At roughly twice the Earth-Sun distance, KMT-2020-BLG-0414L b is outside the small, faint host star’s habitable zone. Even if it escapes the claws of the expanding red giant Sun, the Earth will become uninhabitable long before that stage. The scorching heat of the enormous Sun, now considerably closer to the planet, will have frizzled and scorched the Earth. “In any case, planet Earth will only be habitable for around another billion years, at which point Earth’s oceans would be vaporised by runaway greenhouse effect — long before the risk of getting swallowed by the red giant,” Zhang said.

Zhang suggests that humanity could find sanctuary in the outer solar system. Several moons of Jupiter and Saturn, including Europa, Callisto, Ganymede, and Enceladus, have frozen seas of water that may defrost when the Sun expands, providing refuge for earthlings.

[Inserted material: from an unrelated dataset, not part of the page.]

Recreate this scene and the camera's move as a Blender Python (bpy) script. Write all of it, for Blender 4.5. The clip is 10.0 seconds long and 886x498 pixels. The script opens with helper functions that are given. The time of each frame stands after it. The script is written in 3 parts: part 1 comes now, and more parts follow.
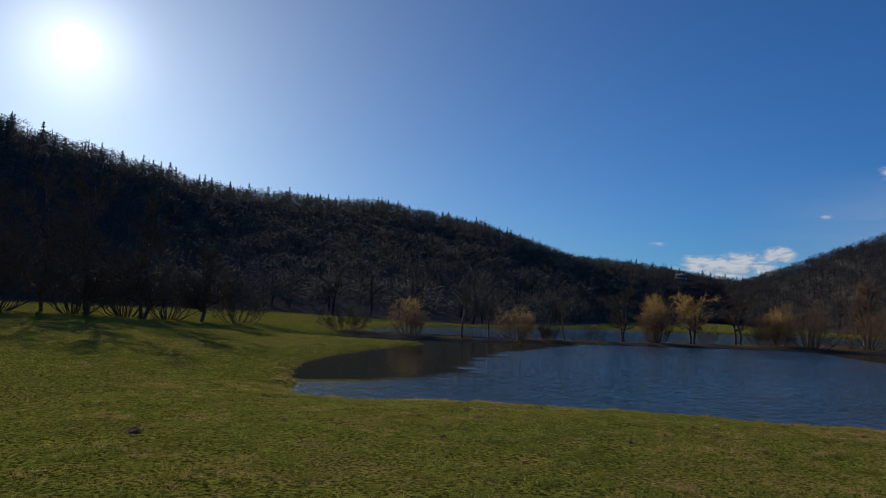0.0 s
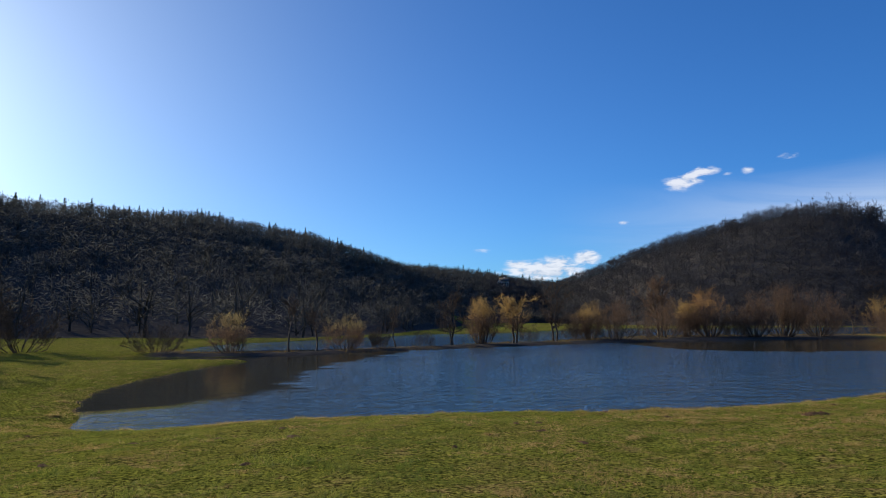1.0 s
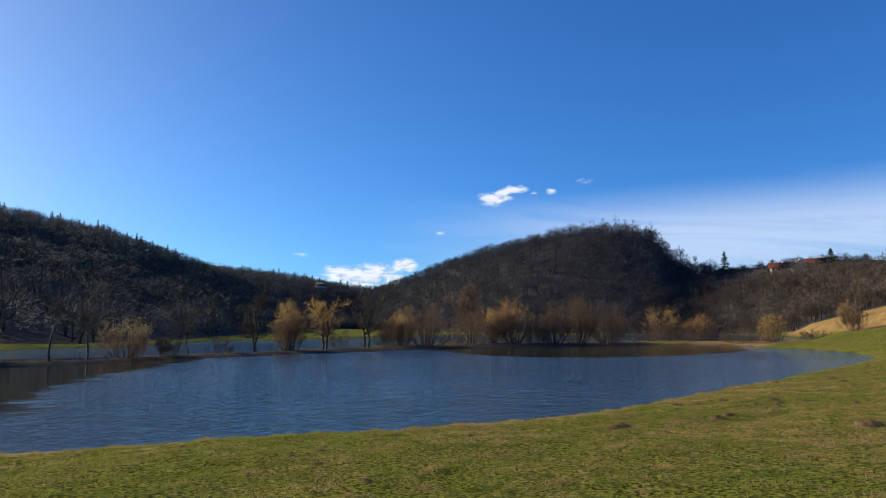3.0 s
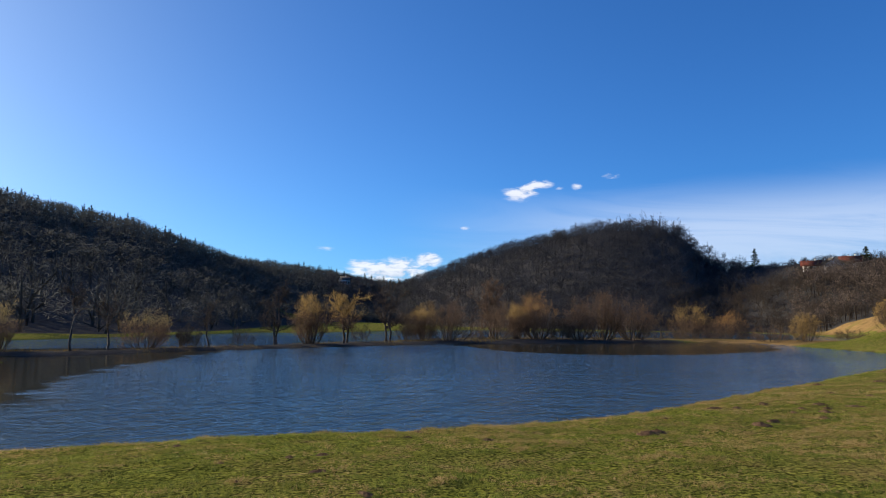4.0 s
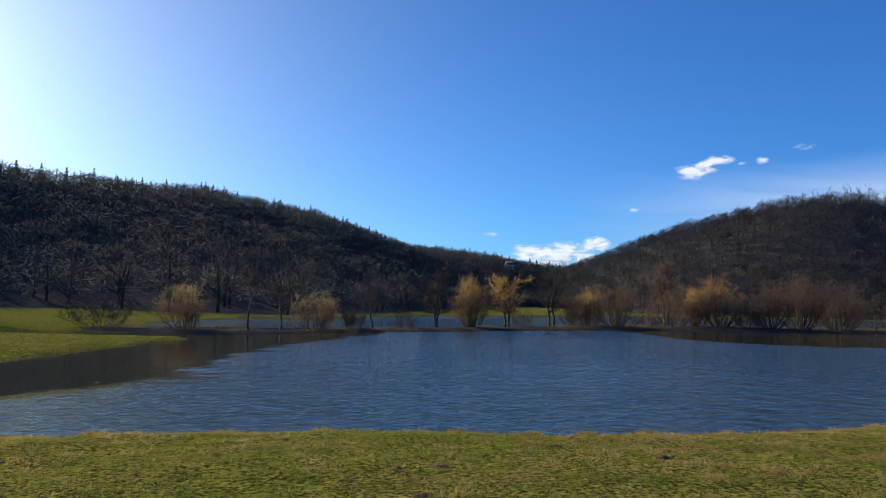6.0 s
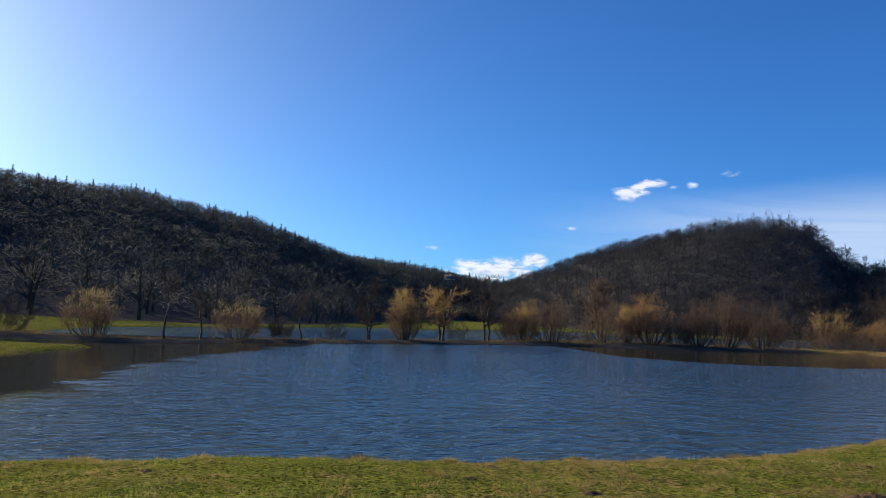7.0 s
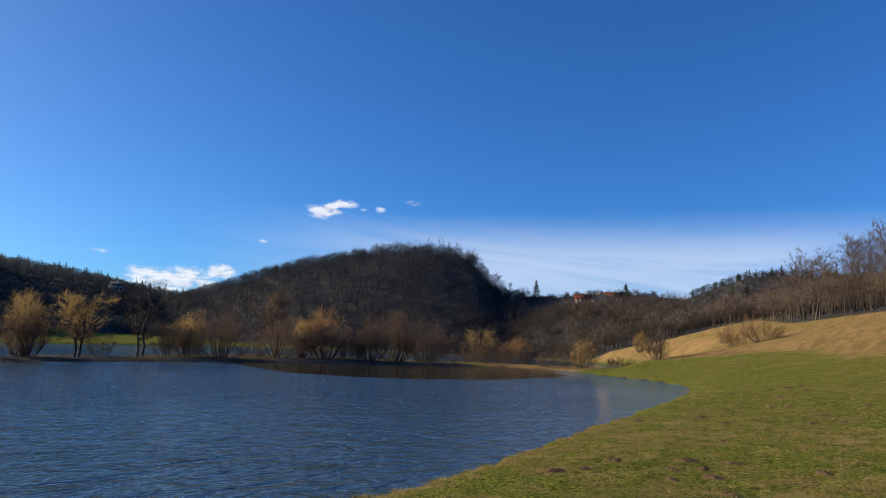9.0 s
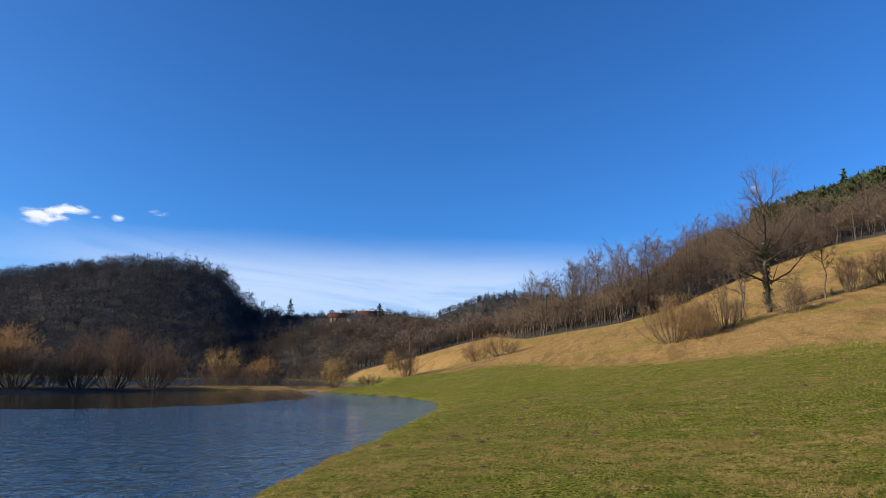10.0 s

“As the Sun becomes a red giant, the habitable zone will move to around Jupiter and Saturn’s orbit, and many of these moons will become ocean planets. I think, in that case, humanity could migrate out there,” Zhang offered.

“Whether life can survive on Earth through that (red giant) period is unknown. But certainly, the most important thing is that Earth isn’t swallowed by the Sun when it becomes a red giant,” said Jessica Lu, associate professor and chair of astronomy at UC Berkeley, another team member involved in this study.

The other members of the research team were Weicheng Zang and Shude Mao of Tsinghua University in Beijing, China, Kareem El-Badry, former UC Berkeley doctoral student and now an assistant professor at the California Institute of Technology in Pasadena, Eric Agol of the University of Washington in Seattle, B Scott Gaudi of The Ohio State University in Columbus, Quinn Konopacky of UC San Diego, Natalie LeBaron of UC Berkeley, and Sean Terry of the University of Maryland in College Park.